§ Problem requirements: The data below holds a line containing "# ---- helpers" and a line containing "pose from metres"; please quote exactly those two lines and every line between them, and nothing else.

§ Entries supplied:

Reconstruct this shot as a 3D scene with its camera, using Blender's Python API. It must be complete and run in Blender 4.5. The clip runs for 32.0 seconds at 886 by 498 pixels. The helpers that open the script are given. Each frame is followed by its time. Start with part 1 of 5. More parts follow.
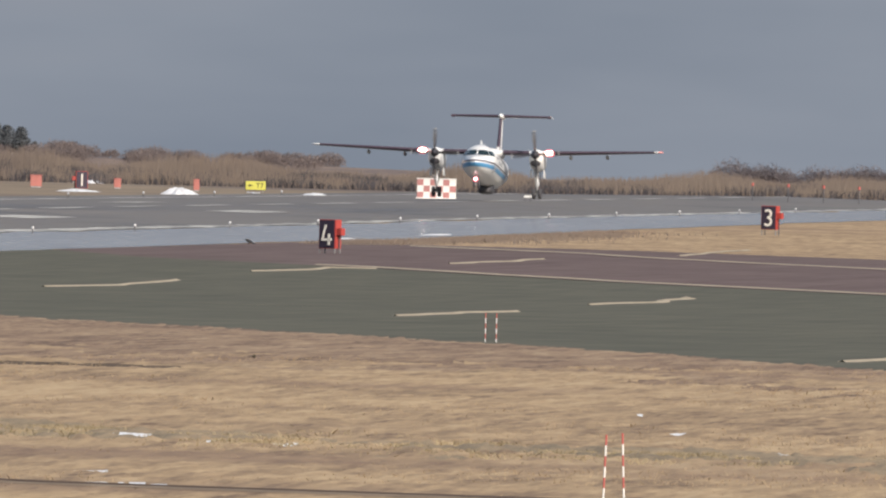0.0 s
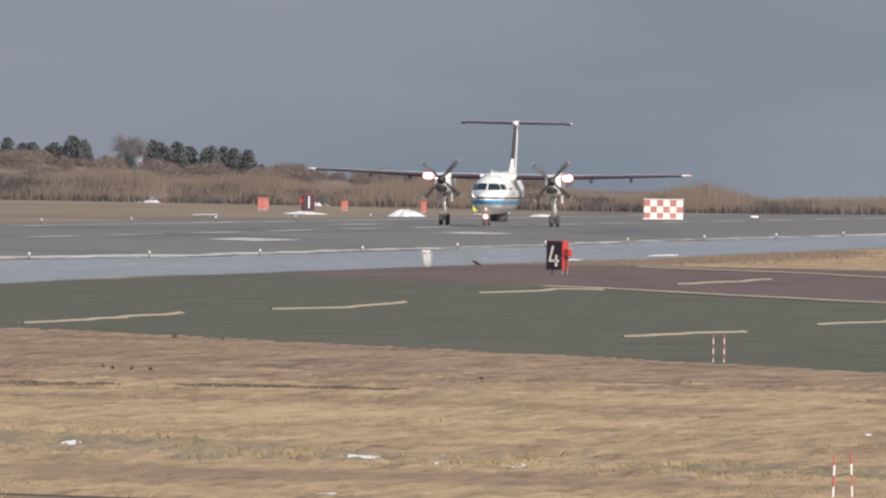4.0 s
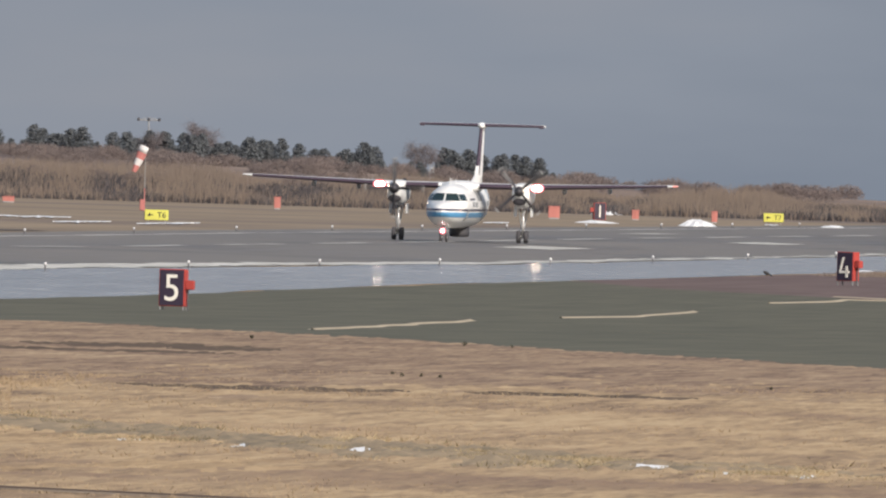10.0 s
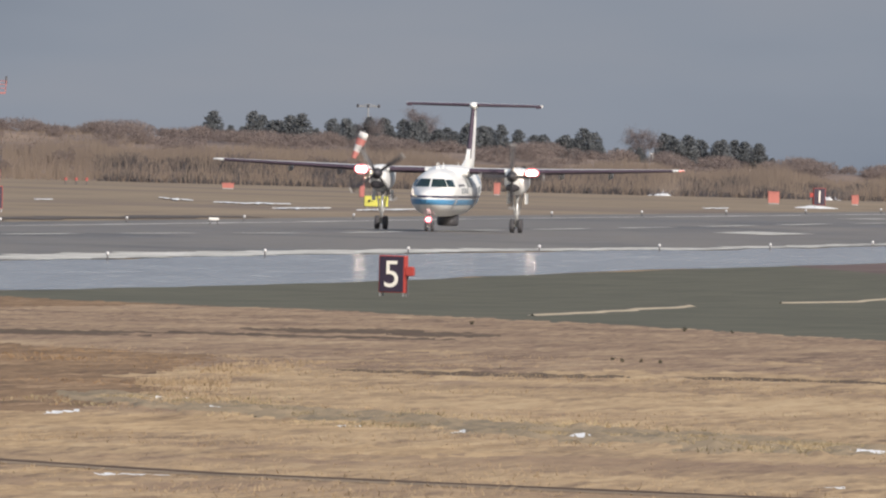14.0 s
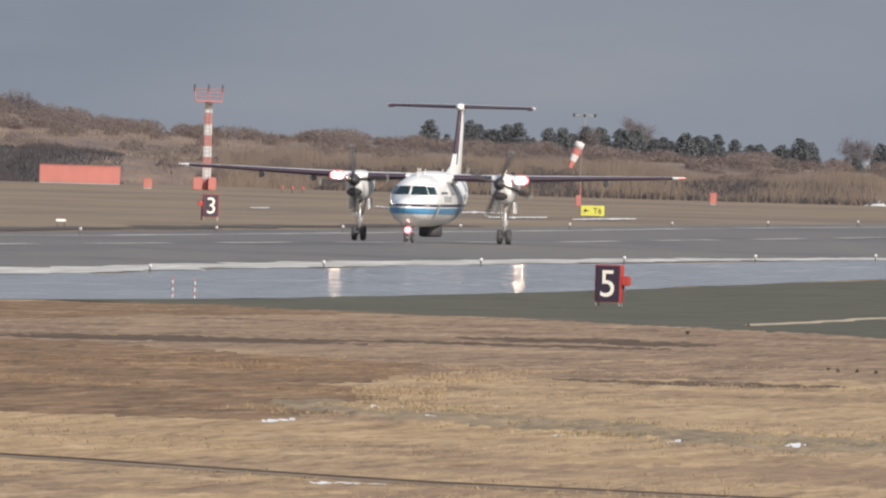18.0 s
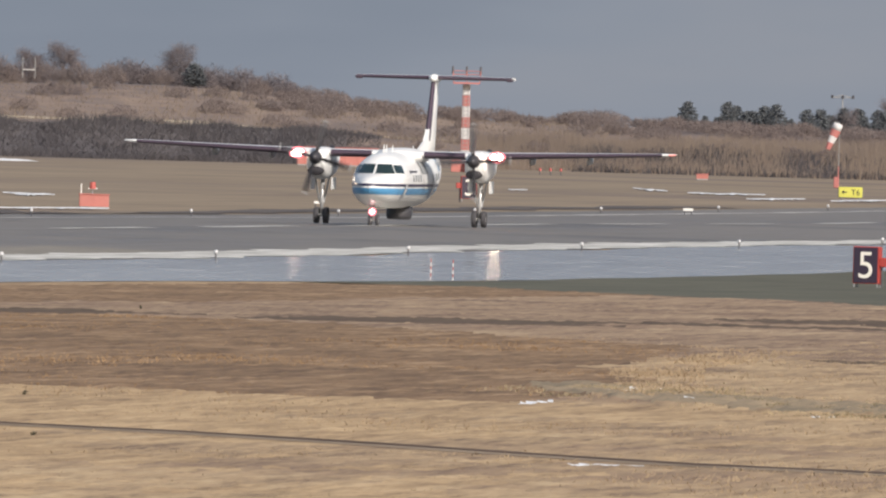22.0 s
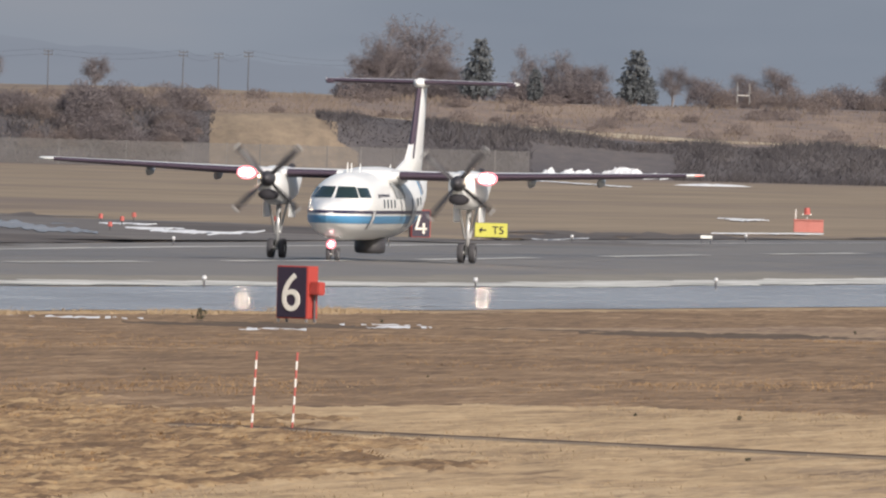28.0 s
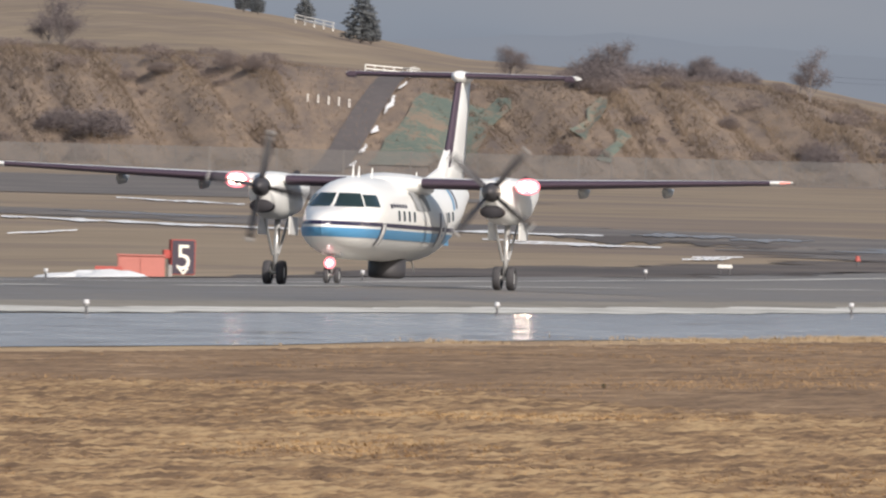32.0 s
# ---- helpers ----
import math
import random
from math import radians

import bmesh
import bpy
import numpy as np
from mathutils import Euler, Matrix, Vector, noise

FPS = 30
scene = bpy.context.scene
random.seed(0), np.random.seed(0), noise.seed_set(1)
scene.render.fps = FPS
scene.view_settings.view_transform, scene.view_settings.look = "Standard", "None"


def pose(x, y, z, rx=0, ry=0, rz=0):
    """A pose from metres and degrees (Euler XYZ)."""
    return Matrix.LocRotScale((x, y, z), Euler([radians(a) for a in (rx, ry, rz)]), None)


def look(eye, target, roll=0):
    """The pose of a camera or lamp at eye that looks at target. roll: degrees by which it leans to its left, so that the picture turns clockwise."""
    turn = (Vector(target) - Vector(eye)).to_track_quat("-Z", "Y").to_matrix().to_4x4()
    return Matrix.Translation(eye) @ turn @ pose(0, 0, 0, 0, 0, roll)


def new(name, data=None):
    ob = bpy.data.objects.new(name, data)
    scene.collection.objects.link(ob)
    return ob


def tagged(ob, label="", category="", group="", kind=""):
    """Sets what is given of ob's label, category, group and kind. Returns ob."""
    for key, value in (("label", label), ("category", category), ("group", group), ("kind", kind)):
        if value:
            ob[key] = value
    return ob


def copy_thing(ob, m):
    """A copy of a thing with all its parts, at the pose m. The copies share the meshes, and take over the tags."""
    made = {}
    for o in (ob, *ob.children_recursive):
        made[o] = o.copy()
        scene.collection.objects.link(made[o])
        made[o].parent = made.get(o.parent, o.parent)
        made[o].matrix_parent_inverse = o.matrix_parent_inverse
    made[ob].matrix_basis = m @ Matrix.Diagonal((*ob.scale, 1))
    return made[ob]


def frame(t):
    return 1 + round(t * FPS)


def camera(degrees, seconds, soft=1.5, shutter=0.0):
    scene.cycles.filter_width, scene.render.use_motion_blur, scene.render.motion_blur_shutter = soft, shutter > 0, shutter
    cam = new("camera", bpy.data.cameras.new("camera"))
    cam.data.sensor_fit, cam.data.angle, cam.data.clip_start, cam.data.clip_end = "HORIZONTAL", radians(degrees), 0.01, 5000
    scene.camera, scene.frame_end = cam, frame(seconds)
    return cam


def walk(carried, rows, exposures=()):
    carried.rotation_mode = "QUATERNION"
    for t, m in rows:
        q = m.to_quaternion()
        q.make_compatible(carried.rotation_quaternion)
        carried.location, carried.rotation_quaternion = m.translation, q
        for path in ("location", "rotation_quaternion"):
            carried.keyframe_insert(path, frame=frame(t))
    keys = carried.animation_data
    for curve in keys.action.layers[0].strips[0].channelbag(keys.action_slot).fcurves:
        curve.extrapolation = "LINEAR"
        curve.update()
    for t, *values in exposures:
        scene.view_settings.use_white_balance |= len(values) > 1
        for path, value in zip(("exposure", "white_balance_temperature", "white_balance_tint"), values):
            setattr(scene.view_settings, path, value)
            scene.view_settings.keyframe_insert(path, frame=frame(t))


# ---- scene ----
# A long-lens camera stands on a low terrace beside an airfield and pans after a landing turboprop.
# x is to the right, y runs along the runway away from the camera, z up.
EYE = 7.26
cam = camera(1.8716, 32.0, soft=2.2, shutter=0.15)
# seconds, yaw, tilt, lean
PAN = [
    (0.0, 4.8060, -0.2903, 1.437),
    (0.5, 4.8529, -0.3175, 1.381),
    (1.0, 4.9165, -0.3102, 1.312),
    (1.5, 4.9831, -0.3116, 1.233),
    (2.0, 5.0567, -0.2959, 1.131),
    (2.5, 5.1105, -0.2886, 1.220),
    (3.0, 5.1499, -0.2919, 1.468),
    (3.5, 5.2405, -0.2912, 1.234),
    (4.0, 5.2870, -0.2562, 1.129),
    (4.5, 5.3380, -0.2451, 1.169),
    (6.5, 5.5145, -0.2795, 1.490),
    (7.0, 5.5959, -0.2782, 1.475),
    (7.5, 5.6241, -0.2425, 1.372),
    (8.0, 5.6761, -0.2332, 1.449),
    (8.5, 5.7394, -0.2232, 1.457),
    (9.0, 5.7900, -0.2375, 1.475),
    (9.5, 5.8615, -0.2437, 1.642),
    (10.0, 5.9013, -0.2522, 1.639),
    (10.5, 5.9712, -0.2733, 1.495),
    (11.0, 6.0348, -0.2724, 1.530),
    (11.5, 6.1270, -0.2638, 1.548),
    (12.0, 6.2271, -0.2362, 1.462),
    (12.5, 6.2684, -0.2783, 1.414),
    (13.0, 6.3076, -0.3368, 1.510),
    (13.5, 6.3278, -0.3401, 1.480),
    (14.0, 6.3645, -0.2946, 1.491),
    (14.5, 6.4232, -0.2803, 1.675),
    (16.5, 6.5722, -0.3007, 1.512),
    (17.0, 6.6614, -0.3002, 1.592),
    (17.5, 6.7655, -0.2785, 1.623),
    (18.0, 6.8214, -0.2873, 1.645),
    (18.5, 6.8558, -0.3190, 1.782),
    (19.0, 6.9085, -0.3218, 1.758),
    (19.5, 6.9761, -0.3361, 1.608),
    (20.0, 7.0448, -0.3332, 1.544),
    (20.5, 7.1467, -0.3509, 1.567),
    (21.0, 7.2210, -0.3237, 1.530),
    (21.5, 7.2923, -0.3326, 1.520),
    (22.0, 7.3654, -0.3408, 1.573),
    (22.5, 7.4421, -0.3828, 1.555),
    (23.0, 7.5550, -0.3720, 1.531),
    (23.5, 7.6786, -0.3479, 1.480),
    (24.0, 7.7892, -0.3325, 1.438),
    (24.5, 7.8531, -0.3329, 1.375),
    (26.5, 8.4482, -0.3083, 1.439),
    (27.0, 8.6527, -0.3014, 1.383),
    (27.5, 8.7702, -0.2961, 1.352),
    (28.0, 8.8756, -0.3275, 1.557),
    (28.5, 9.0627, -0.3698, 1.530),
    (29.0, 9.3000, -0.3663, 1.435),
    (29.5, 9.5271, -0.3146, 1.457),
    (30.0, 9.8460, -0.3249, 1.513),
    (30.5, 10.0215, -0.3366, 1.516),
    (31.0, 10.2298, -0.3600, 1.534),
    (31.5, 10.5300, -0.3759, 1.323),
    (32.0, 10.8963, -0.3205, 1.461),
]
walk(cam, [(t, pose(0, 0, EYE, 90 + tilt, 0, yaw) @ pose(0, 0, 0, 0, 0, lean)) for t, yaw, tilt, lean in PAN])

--

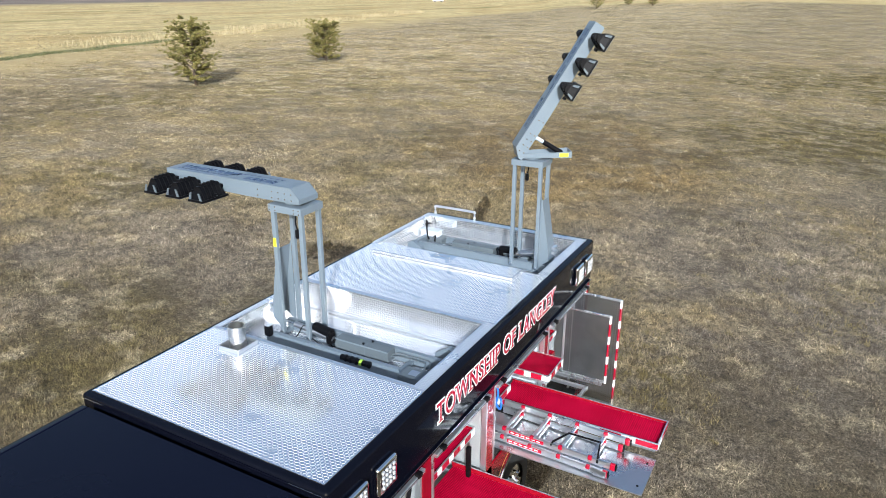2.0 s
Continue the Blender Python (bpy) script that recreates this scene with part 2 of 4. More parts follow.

§ Solved exercise:
# ---- helpers ----
import math
import random
from math import radians

import bmesh
import bpy
import numpy as np
from mathutils import Euler, Matrix, Vector, noise

FPS = 30
scene = bpy.context.scene
random.seed(0), np.random.seed(0), noise.seed_set(1)
scene.render.fps = FPS
scene.view_settings.view_transform, scene.view_settings.look = "Standard", "None"


def pose(x, y, z, rx=0, ry=0, rz=0):
    """A pose from metres and degrees (Euler XYZ)."""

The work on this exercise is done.